French science fiction has bequeathed us much more than stories. It has offered us a visual language for dreaming of space differently: not as territory to be conquered, but as an ocean of beauty to contemplate. And it is precisely this vision that transforms our walls into portals to infinity, our interiors into places of cosmic meditation, our daily lives into a poetic journey among the stars.
Frequently Asked Questions
Which French authors have most influenced European space art?
Jules Verne laid the foundations with his contemplative vision of space. René Barjavel and Pierre Boulle brought the philosophical dimension. But it was above all the comic book artists – Moebius, Mézières, Druillet – who created the visual language that permeates today's European space art, favoring organic forms and dreamlike colors over technical coldness.

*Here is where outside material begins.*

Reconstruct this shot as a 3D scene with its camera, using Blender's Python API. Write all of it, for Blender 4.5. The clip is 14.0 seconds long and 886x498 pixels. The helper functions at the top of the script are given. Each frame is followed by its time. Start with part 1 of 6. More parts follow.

How to integrate this French spatial aesthetic into your decor?
Favor artistic representations of space rather than scientific photographs: nebulae with saturated colors, stylized planets, abstract compositions inspired by the cosmos. Combine them with furniture with clean lines to create a contrast between the represented infinity and the domestic space. Play with indirect lighting to amplify the contemplative dimension.
Why does the French approach to space differ from the American vision?
American science fiction of the 1950s-60s reflected the ideology of conquest and frontier. The French approach, marked by a longer philosophical and literary tradition, favors contemplation, poetry and harmony. This difference is visually translated: where American aesthetics value power and functionality, French aesthetics seeks beauty, emotion and meaning.